Prepare your family-tech before a major storm or power failure occurs

Creative Commons public domain

Creative Commons public domain

Whether it’s winter storms, fall hurricanes  or just random occurrences, power failures are a fact of life and can happen any time and anywhere. If they do occur, they can affect your family’s technology and that same technology can be a life saver in an emergency, assuming it’s ready to use. So to be safe, go through this tech checklist to make sure  you’re ready for the unexpected.

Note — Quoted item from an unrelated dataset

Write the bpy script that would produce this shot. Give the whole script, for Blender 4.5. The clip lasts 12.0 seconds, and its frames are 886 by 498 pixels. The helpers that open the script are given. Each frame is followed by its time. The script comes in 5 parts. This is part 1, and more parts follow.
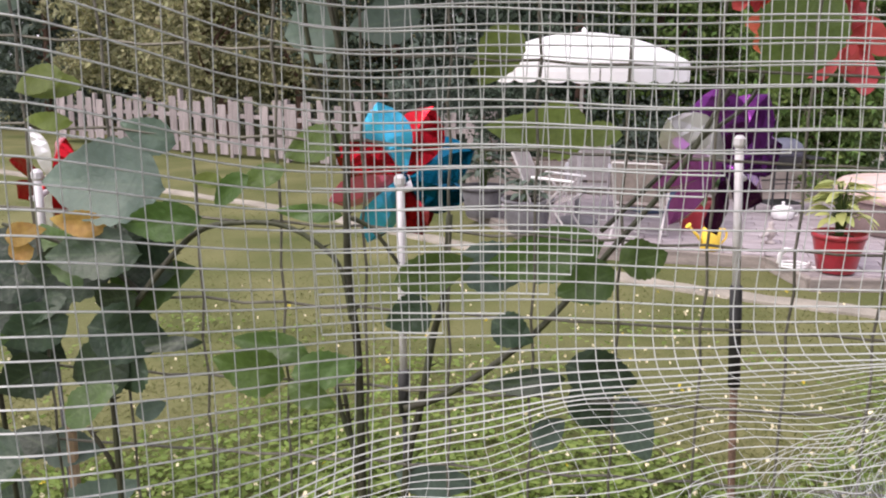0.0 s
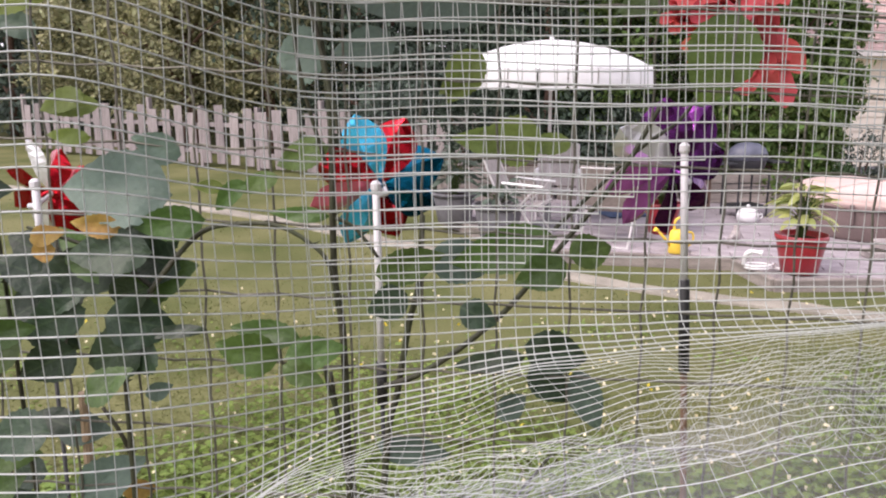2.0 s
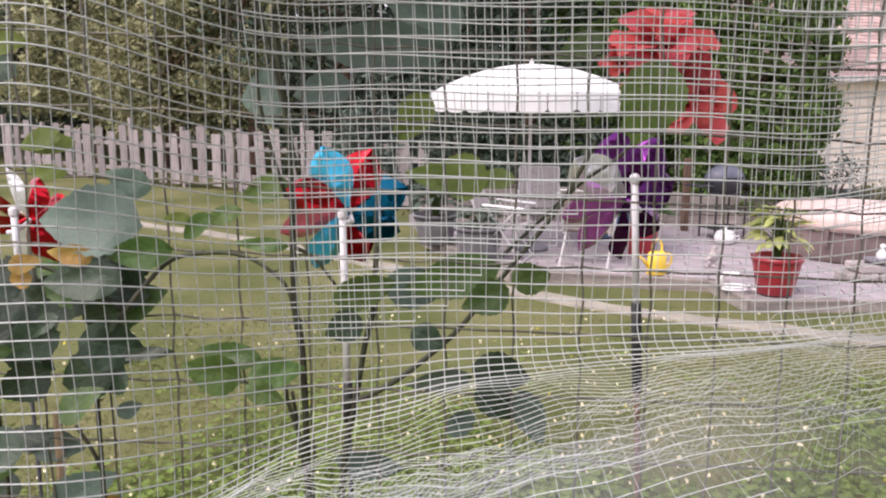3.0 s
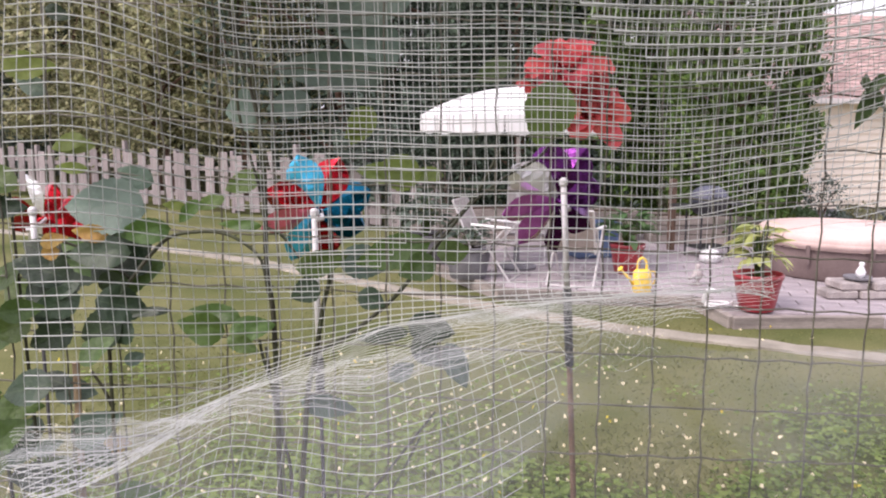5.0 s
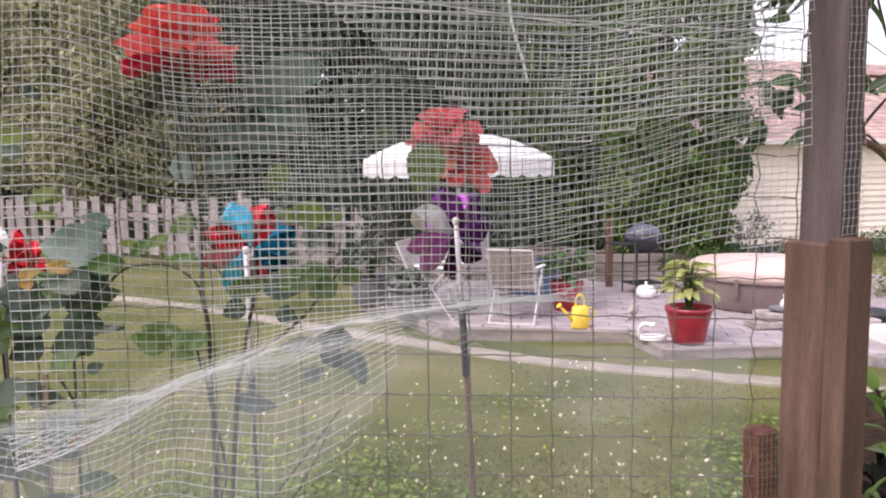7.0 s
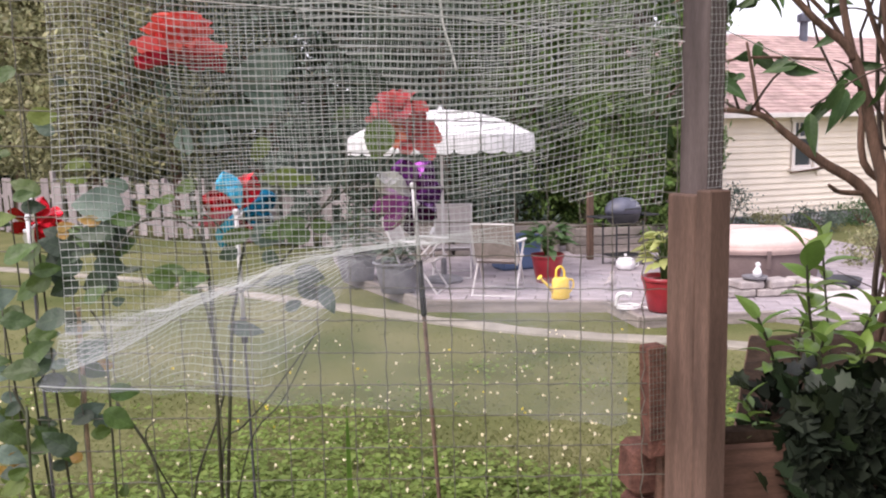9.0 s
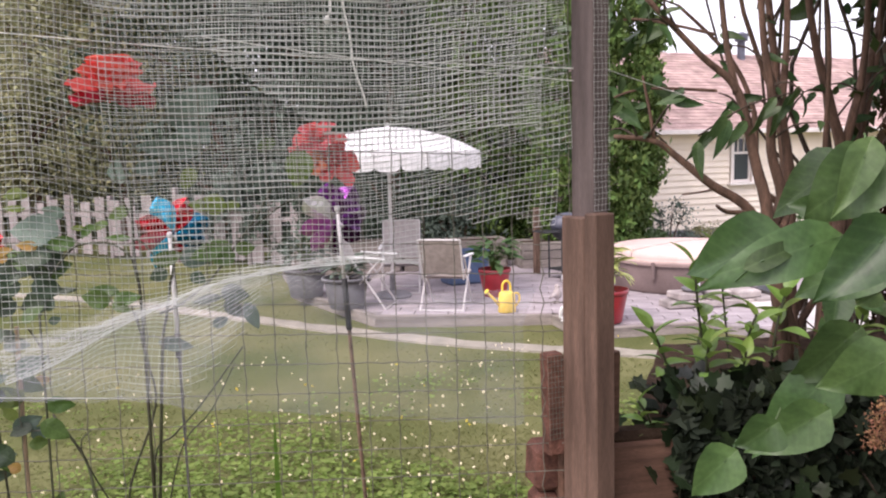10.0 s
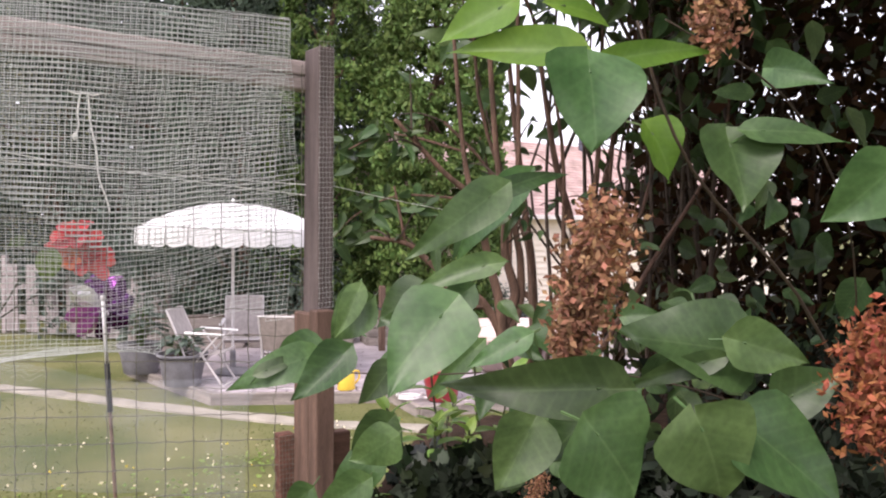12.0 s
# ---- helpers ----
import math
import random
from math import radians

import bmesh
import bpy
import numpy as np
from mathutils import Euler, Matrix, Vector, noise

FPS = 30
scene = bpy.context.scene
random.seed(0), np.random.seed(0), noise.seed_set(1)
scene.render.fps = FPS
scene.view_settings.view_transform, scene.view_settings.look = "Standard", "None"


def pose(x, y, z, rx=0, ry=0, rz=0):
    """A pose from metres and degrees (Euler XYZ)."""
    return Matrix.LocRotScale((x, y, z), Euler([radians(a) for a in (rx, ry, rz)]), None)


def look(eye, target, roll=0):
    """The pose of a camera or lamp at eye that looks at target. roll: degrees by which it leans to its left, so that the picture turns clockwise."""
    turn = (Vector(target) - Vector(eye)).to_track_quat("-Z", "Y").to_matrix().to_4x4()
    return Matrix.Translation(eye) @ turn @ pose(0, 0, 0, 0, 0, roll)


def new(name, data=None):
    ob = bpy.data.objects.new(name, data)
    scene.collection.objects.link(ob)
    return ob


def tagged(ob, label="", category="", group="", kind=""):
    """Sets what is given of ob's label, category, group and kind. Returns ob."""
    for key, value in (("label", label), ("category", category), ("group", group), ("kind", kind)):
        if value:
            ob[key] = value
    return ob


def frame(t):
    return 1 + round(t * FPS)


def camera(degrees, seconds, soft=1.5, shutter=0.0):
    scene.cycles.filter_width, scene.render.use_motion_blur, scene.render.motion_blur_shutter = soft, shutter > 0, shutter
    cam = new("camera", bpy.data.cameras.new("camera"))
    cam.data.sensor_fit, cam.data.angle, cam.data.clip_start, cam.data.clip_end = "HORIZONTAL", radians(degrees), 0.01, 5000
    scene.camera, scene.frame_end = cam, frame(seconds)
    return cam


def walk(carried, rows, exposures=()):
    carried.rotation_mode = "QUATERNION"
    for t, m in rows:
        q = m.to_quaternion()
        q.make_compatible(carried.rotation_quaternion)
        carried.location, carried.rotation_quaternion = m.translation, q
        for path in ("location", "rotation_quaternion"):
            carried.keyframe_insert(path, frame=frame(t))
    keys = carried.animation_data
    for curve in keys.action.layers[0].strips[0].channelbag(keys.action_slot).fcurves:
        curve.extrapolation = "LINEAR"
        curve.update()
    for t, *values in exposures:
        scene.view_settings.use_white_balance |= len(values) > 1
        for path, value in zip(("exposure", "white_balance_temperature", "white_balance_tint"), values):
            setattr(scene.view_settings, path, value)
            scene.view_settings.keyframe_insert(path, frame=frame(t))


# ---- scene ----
cam = camera(57.35, 12.0, soft=2.05)
EYE = 1.80
# seconds, x, y, height over the first eye, yaw, pitch, roll
ROWS = [
    (0, -0, -0, 0, -0.01, -12.6, -0.09),
    (0.5, -0.0032, -0.0156, 0.0033, -0.54, -12.3, 0.31),
    (1, -0.0065, -0.0357, 0.0057, -1.24, -12.25, 0.25),
    (1.5, -0.0061, -0.0557, 0.0078, -1.52, -12.27, -0.35),
    (2, -0.0014, -0.0709, 0.0085, -2.07, -12.15, 0.14),
    (2.5, 0.0071, -0.0906, 0.0131, -2.85, -11.25, -0.06),
    (3, 0.0196, -0.114, 0.0224, -3.24, -10.67, -0.12),
    (5, 0.0591, -0.2793, 0.0132, -3.7, -9.09, -0.06),
    (5.5, 0.0694, -0.3394, 0.0089, -4.2, -8.66, -0.13),
    (6, 0.0817, -0.3793, 0.0103, -5.52, -7.81, -0.56),
    (6.5, 0.0949, -0.4355, 0.0156, -6.73, -6.42, -0.05),
    (7, 0.1027, -0.4954, 0.0244, -7.43, -6.09, 0.63),
    (9, 0.1249, -0.7527, 0.0145, -8.33, -7.65, 1.34),
    (9.5, 0.1452, -0.828, 0.0203, -9.71, -7.68, 0.74),
    (10, 0.1702, -0.8846, 0.0359, -11.67, -6.68, 1.5),
    (10.5, 0.1961, -0.944, 0.0524, -13.05, -5.14, 1.91),
    (11, 0.2359, -1.0053, 0.0661, -15.66, -3.45, 1.3),
    (11.5, 0.2805, -1.0674, 0.0822, -17.85, -2.75, 1.03),
    (12, 0.3442, -1.1497, 0.0898, -21.26, -1.46, -0.44),
]
walk(cam, [(t, pose(x, y, EYE + z, 90 + pitch, roll, yaw)) for t, x, y, z, yaw, pitch, roll in ROWS],
     [(0.0, 0.99, 6650, 16), (3.0, 1.0, 6650, 17), (7.0, 1.0, 6650, 19), (9.0, 1.05, 6650, 17), (11.0, 1.16, 6700, 18), (12.0, 1.29, 6700, 17)])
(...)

  • Batteries, flashlights and portable radios are a must. Also consider flashlights and radios with a crank that don’t even need batteries.
  • Be sure to charge your cell phone and laptop ahead of any possible power outage.
  • If you have a landline, have a corded (not cordless) phone plugged in that will work without power (as long as phone lines are OK).
  • Be aware that landlines can fail and even cell phones could be unavailable if their towers are down or if the network is overwhelmed.
  • Consider an uninterruptable power supply or UPS that can keep your computer, cellular modem and Internet router charged for at least a couple of hours. I have a separate UPS for my modem, router and Internet phone adapter.
  • Get an external backup battery for your cell phone that can recharge the battery even if the power goes down.
  • Get a car-adapter so you can plug your cell phone into your car’s cigarette lighter plug.
  • Know how to set up a Wi-Fi hotspot from your phone (also called “tethering”) so you can access the Internet on your laptop if your home Internet connection is disrupted (data charges may apply so don’t use it to stream video).
  • Be aware that home security systems may not work during a power failure.
  • Have a plan if you need Wi-Fi access if you have no power or Internet access at home or work.

If the power does go out, it’s a good idea to unplug computers and TV sets to protect against a power surge when it comes back on. Don’t panic if you forget. You’re probably OK, but it’s still a good idea.

Also, consider parking your car away from big trees during a major wind storm so it’s there for  you if you need it.